JDK-8336707 : Contention of ForkJoinPool grows when stealing works
  • Type: Bug
  • Component: core-libs
  • Sub-Component: java.util.concurrent
  • Affected Version: 23,24
  • Priority: P4
  • Status: Open
  • Resolution: Unresolved
  • OS: generic
  • CPU: generic
  • Submitted: 2024-07-18
  • Updated: 2024-11-01
The Version table provides details related to the release that this issue/RFE will be addressed.

Unresolved : Release in which this issue/RFE will be addressed.
Resolved: Release in which this issue/RFE has been resolved.
Fixed : Release in which this issue/RFE has been fixed. The release containing this fix may be available for download as an Early Access Release or a General Availability Release.

To download the current JDK release, click here.
Other
tbdUnresolved
Related Reports
Relates :  
Description
Since JDK-8322732, there is a growth of calls to Unsafe.loadFence in ForkJoinPool.runWorker. For architectures that use weak memory modules, load fences mean memory barriers that require core-to-core traffics. Thus, there are regressions in some testcases.

The attached files are flame graphs of a MultiJVM mode of SPECjbb2015. Compared with flamegraph-before-8322732.svg, the cpu cycles of runWorker itself increase obviously in flamegraph-since-8322732.svg.

There is a simple workaround for this example as the attached patch, which changes two continue statements to break statements when the current thread fails to steal works, so there is less loops and less calls to Unsafe.loadFence. With the patch, the cpu cycles largely reduce as shown in flamegraph-patched-8322732.svg. A thorough patch may require more works.
Comments
Thanks [~lliu]. The changes led to more shutdown contention, that I'll also address, but should not negatively impact anything else.
01-11-2024

Hi [~dl], thanks for your great work. I think the PR at 2efcb44 solves the regression I captured.
01-11-2024

Hi [~lliu]. The updates should now be stable.
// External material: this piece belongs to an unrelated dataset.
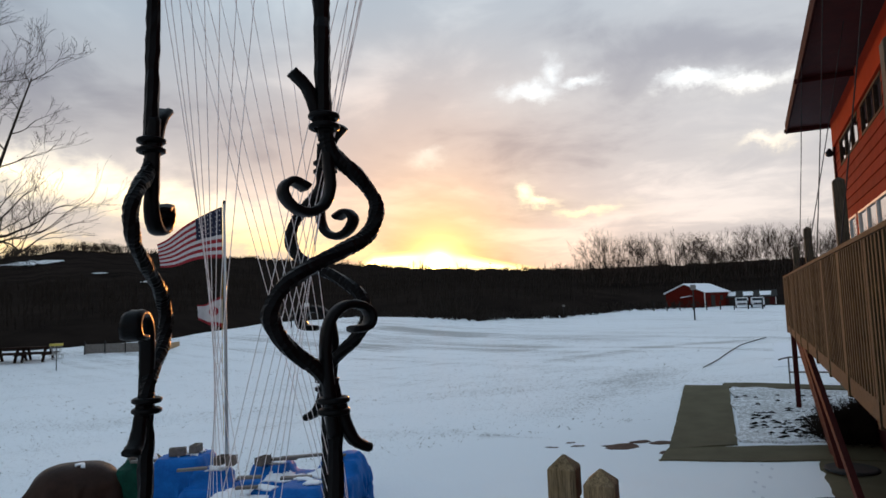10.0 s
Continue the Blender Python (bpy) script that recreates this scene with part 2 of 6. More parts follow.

Could you retest performance?
29-10-2024

Thanks [~lliu]. The version you tested still needs work to avoid potential stalls for ExecutorService tasks. I'll commit and test more before asking you to recheck.
23-10-2024

Hi [~dl], your PR at 0e3e9de recovers the performance in the SPECjbb2015 workload mentioned in the description, while there are multiple workloads I care about, and some of those have regressions with your PR. But I found that if we take the rescan back after w.topLevelExec based on your PR, all known regressions can disappear. I'm going to post the patch as 0001-Take-the-reduction-of-interference-back.patch for you to review, as I'm not sure whether the condition of the rescan can be improved, for example, judging some local variables before accessing q.base.
23-10-2024

[~lliu] could you retest latest commit to see if changes are heading in the right direction? Thanks!
18-10-2024

Thanks for SpecJBB results. This clearly needs more work. The underlying issue is that to conform to ExecutorService interface (especially under Loom), there are cases in which scanning must be exhaustive rather than adapting under contention (as they previously did). There should be ways of doing so that do not impact usages that do not need it, but it is taking a while to come up with a scheme that also meets all of the other constraints and expectations on FJP.
17-10-2024

Hi [~dl], sorry for replying late. I collected the percentages of cpu cycles of ForkJoinPool on the workload of SPECjbb2015. The involved method is mainly runWorkers with a small amount of deactivate/awaitWork. There are four versions of ForkJoinPool and their percentages: - Pre-8322732: ~2.26% - 8322732: ~8.86% - 8322732 + 0001-Minor-changes-when-t-is-null-v2.patch: ~3.9% - 8322732 + PR-21507 at a1ad02f: ~8.28% So I would expect the cost on ForkJoinPool itself be close to ~4% or ideally ~2%.
17-10-2024

A pull request was submitted for review. Branch: master URL: https://git.openjdk.org/jdk/pull/21507 Date: 2024-10-14 20:58:43 +0000
14-10-2024

I committed what seems to be the best compromise wrt over/under scanning/signalling. If other tests by Eric and/or others confirm, I'll file the PR. https://github.com/DougLea/jdk/tree/JDK-8336707
10-10-2024

Hi [~dl] I will do my best to test this in our in-house perf suite in the next couple days.
24-09-2024

I created a trial version (without internal doc changes yet) in https://github.com/DougLea/jdk/tree/JDK-8336707 Any help testing this would be very welcome.
23-09-2024

We can reproduce some regressions with JDK-8322732 with some Renaissance tests. We use the JMH version https://github.com/renaissance-benchmarks/renaissance/releases/download/v0.15.0/renaissance-jmh-0.15.0.jar Especially with FjKmeans and FutureGenetic, we see regressions of 0-13% depending on the platform - Mac minis both x64 and ARM, and both Intel and AMD VMs and bare metal OCI servers of various core count. If more come up I will update this JBS.
27-08-2024

The main cause is possible O(#workers-squared) flailing during ramp-down/up patterns, that was put into place to ensure that small-#workers pools would stay live and responsive. Your patch disables this. But I've been experimenting with compromises, and will have a trial version out soon.
20-08-2024

Hi [~dl], what's your opinion on the patch I posted above? I found it helps SPECjbb2015 and "reactors" in Renaissance on AArch64 platforms, but there are negative effects on some microbenchmarks. One is ForkJoinPoolThresholdAutoSurplus with threshold=2. The contention of "ctl" grows in signalWork called from ForkJoinPool.push. Do you have any suggestions about the case? Thanks.
20-08-2024

Thanks for the report. Spin/scan performance tradeoffs vary across platforms. It would be great if others can help performance check updates when I start a PR (hopefully soon).
30-07-2024